When he heard the news of his lord’s death, Toyotomi Hideyoshi immediately moved to defeat the man behind the Honnō-ji Incident, Akechi Mitsuhide, at the Battle of Yamazaki, and then held a grand funeral service for Oda Nobunaga that lasted seven days at Daitoku-ji temple in Murasakino. Furthermore, in order to console Lord Nobunaga’s spirit, Hideyoshi moved to build a temple on top of Mt. Funaoka and install a statue of Nobunaga, given the name Tenshō-ji by Emperor Ōgimachi. However, construction was halted halfway through and the land was instead kept as sacred ground for Lord Nobunaga’s spirit until the Meiji Restoration period.

Achievements of Lord Oda Nobutada

Lord Oda Nobutada was born as the eldest son and heir of Lord Oda Nobunaga in the third year of the Kōji era, 1557, at Kiyosu Castle in the Owari Province. He undertook his genpuku coming of age ceremony in the third year of the Genki era, 1572, and in that same year, after participating in his first battle during the campaign against Lord Azai Nagamasa of the Ōmi Province, he contributed to victories in the Siege of Nagashima against the Ikkō-ikki religious faction and in the Battle of Nagashino. In the third year of the Tenshō era, 1575, Lord Oda Nobunaga decided to turn over the headship of the Oda family to his son, and in the next year Nobutada received control over the clan lands of Owari and Mino provinces.
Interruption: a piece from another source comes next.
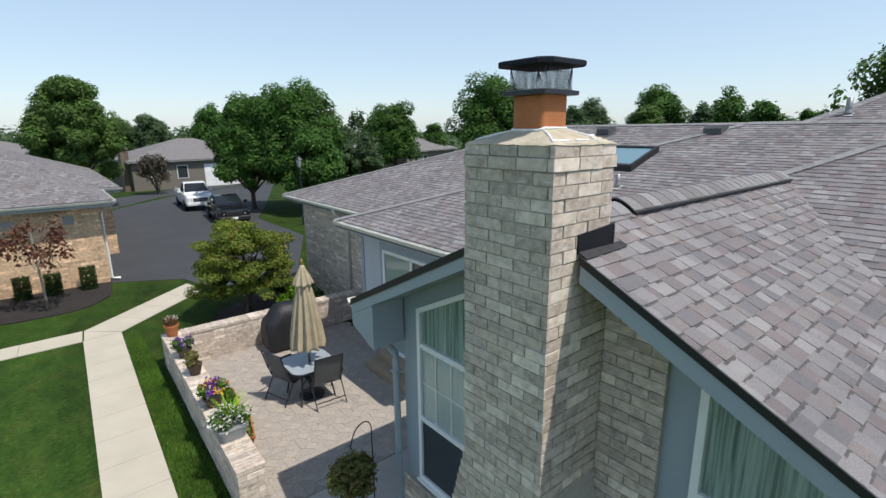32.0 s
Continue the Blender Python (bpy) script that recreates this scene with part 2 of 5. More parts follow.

Lord Nobutada established his base of operations at Gifu Castle and engaged in battles across the land against such forces as the Saika mercenaries of the Kii Province and feudal lord Matsunaga Hisahide, and in the tenth year of the Tenshō era, 1582, he played an active role in the vanguard in the fight against Takeda Katsuyori. 
Returning home triumphant after overthrowing the Takeda clan, Lord Nobutada was recognized by his father as one who performed most distinguished services in the Kōshū (Kai) Province campaign, and he was entrusted with even more duties as Nobunaga’s successor. Sadly, on June 2nd of that same year, Lord Nobunaga lost his life during the Honnō-ji Incident after being betrayed by his retainer, Akechi Mitsuhide. Having entered the capital and stayed the night at Myōkaku-ji temple, when Lord Nobutada got word of the attack he rushed towards Honnō-ji, changing course to regroup at the Nijō Imperial Palace. Upon confirming the safety of Prince Sanehito, Nobutada engaged Mitsuhide’s forces, dying in battle at the young age of twenty six.